Il n'est peut-être pas inutile de rappeler que, sur le plan du droit, le drone est qualifié "d'aéronef piloté" dont la particularité est que le pilote n'est pas "dans" l'aéronef mais "déporté", c'est à dire hors de l'aéronef.
Il n'est donc pas étonnant que la majorité des concepts de l'aéronautique civile - au moins pour les drones dont le poids est supérieur à 800 g - a vocation à s'appliquer, y compris pour la réglementation.
Les possibilités techniques dans les domaines de la conception, fabrication, utilisation opérationnelle progressant plus vite que les réglementations qui doivent socialement les "encadrer", on assiste actuellement à une constante et relativement rapide évolution dans tous ces secteurs. Il faut saluer ce dynamisme ambiant dont Aerobuzz se fait régulièrement l'écho dans les articles proposés. Merci à Gil.
@Yann : si je ne ma trompe pas, il s'agit d'entrer dans le paradigme de la sécurité et cela impose d'observer - et de procéder - différemment.

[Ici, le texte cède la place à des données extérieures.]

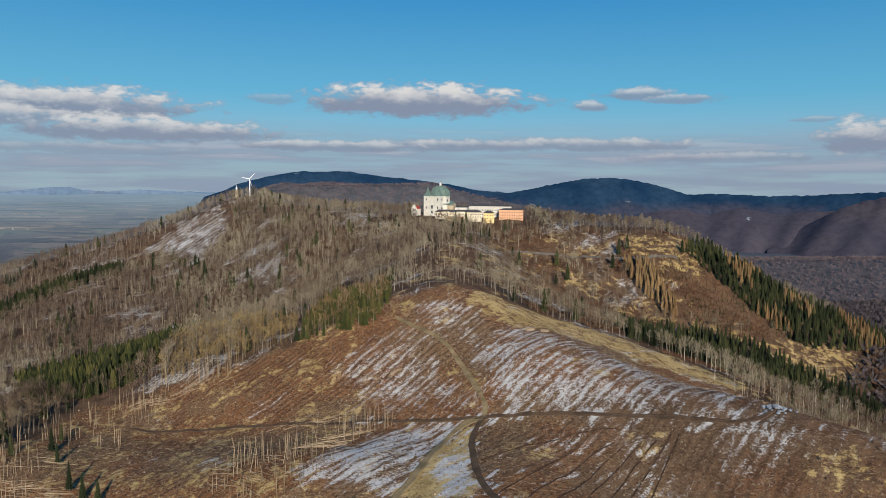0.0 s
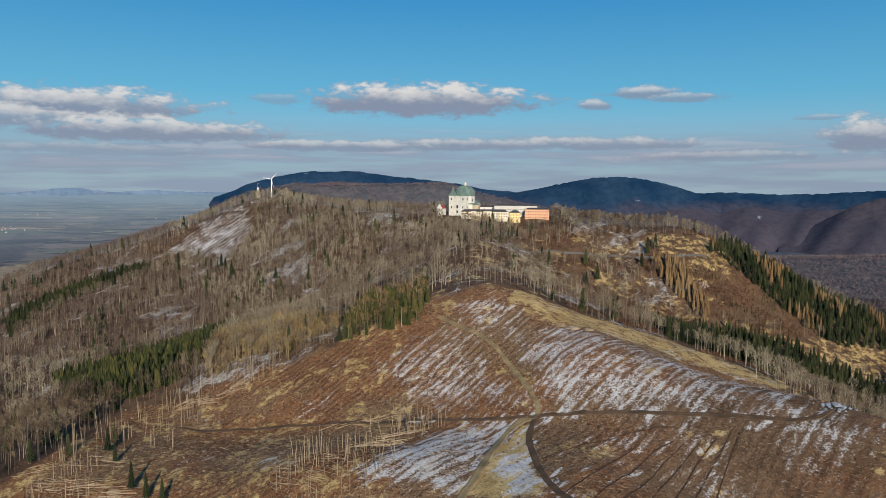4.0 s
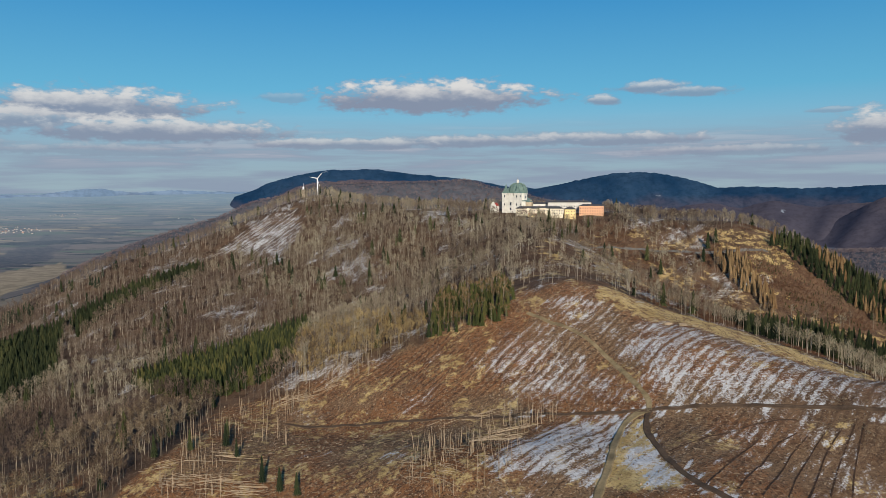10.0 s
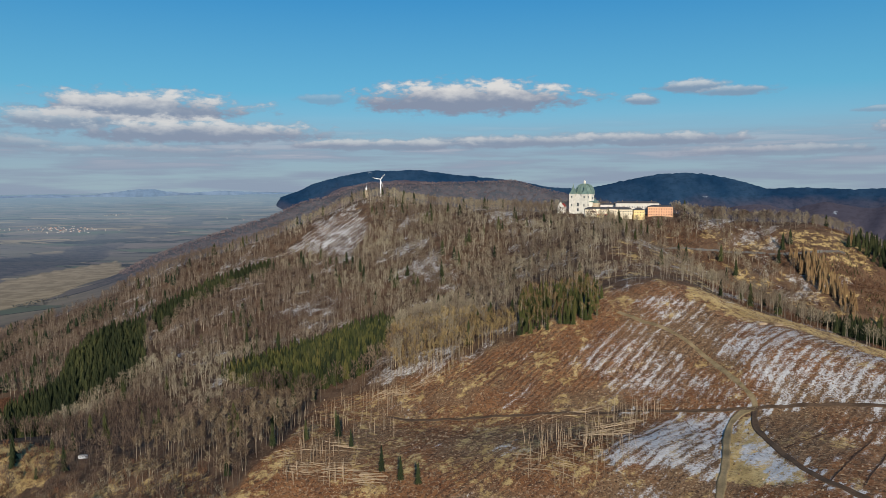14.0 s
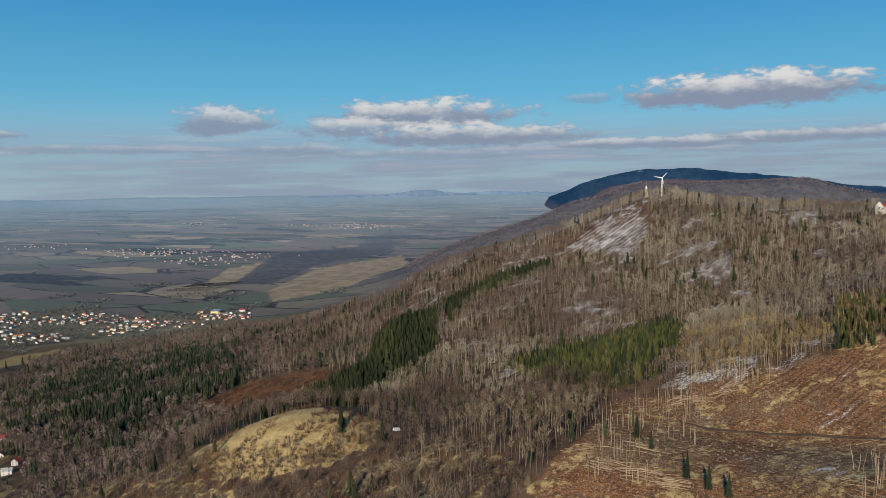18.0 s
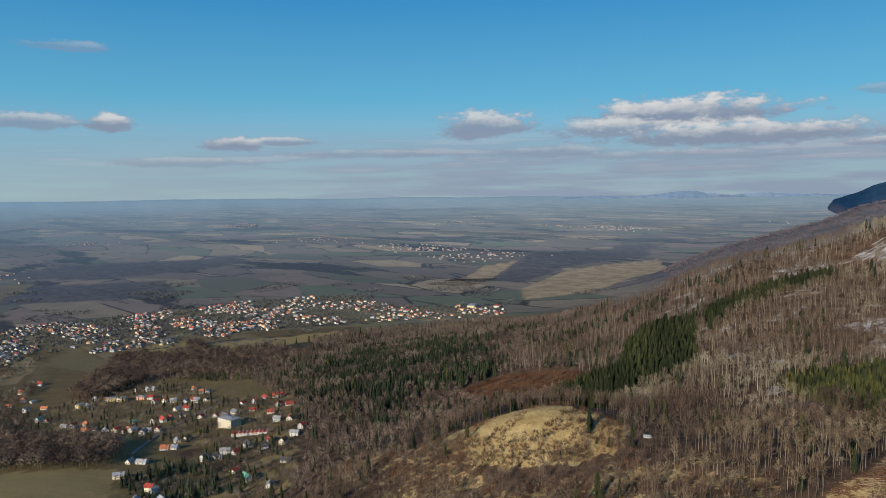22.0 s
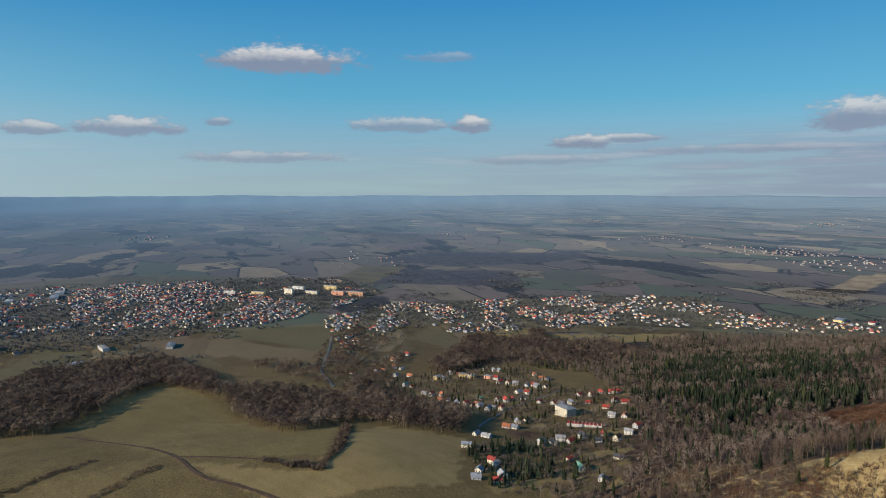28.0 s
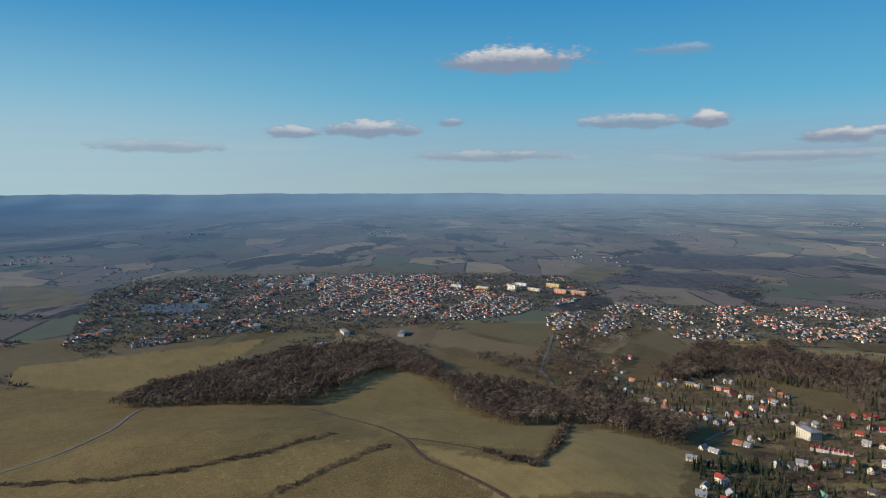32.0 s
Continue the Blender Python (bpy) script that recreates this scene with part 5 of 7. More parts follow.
    plant("brushwood", [bush(95 + s, 18) for s in range(4)], x, y, r.uniform(1, 3.2, len(x)), [M_RED], "brown brush over the grassy ridge", "brushwood", 44)
    x, y = scatter((-60, 960, 150, 1012), 9, 26, lambda a, b: off_ways(a, b) & (b < 1000 + 8 * ripple(a, b, 30, 76)))
    k = thin(x, y, 29, 0.7 + 0 * x)
    plant("yard_trees", ROUND + DOME[:2], x[k], y[k], r.uniform(6, 12, k.sum()), [M_DIM, M_BARK], "leafless trees in front of the pilgrim house", "trees", 45, (1.0, 1.4))
    x, y = scatter((118, 985, 260, 1060), 8, 35, lambda a, b: (b < 1050 - 0.35 * (a - 118)) & (ripple(a, b, 35, 103) > -0.35))
    plant("yard_trees", BUSHY + ROUND[:2], x, y, r.uniform(12, 19, len(x)), [M_DIM, M_DUSK], "large dark leafless trees beside the monastery", "trees", 53, (1.0, 1.4))
    x, y = scatter((-120, 900, 60, 1000), 11, 36, lambda a, b: ripple(a, b, 35, 104) > -0.1)
    plant("yard_trees", BUSHY[:3] + ROUND[:2], x, y, r.uniform(9, 15, len(x)), [M_MIST, M_DUSK], "leafless brown trees below the church", "trees", 54, (1.0, 1.3))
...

Sinon on peut comparer avec le permis de conduire automobile qui est qui est à sa manière un diplôme irrationnel réservé aux ingénieux du volant, mais "ça le fait généralement"...
Alors le ciel est à celui qui le regarde du bon œil.
Une précaution avant d'y mettre le doigt : c'est plus addictif que le tabac et la bêtise quotidienne réunis !
Alors le malheureux pilote se soigne tous les jours.
Punaise, je suis passionné de pilotage, je souhaiterais rapidement passer pro en obtenant le théorique ulm, souhaiterais faire du S4 en activité particulière si cela m'était accessible. Mais à vous lire, cela n'est réservé qu'à des ingénieurs, ou anciens techniciens de l'armée de l'air...
Rapidement, rapidement...
Maladie du monde moderne !
On ne devient pas pilote "rapidement" ! On le devient, ou pas...
Le pilotage, surtout dans un cadre professionnel, demande un état d'esprit et une rigueur de tous les instants. Cela ne s'obtient pas "rapidement" mais avec du travail théorique et surtout pratique. Que ce soit pour du drone, du Rafale, de l'Airbus A380...
Par contre, c'est accessible à toute personne un tantinet sérieuse et motivée, et qui démontre sa compétence.
Le stade S4 est le stade ultime du télépilote professionnel. Pour viser cette compétence il faudrait peut-être par commencer par les autres échelons de l'échelle, et les monter comme il faut.
On croise beaucoup d'ingénieurs et d'ex-militaires, c'est vrai. Ils ont pour eux cette déformation professionnelle bénéfique issue de leur formation scientifique, mécanique, pragmatique, procédurale : la rigueur.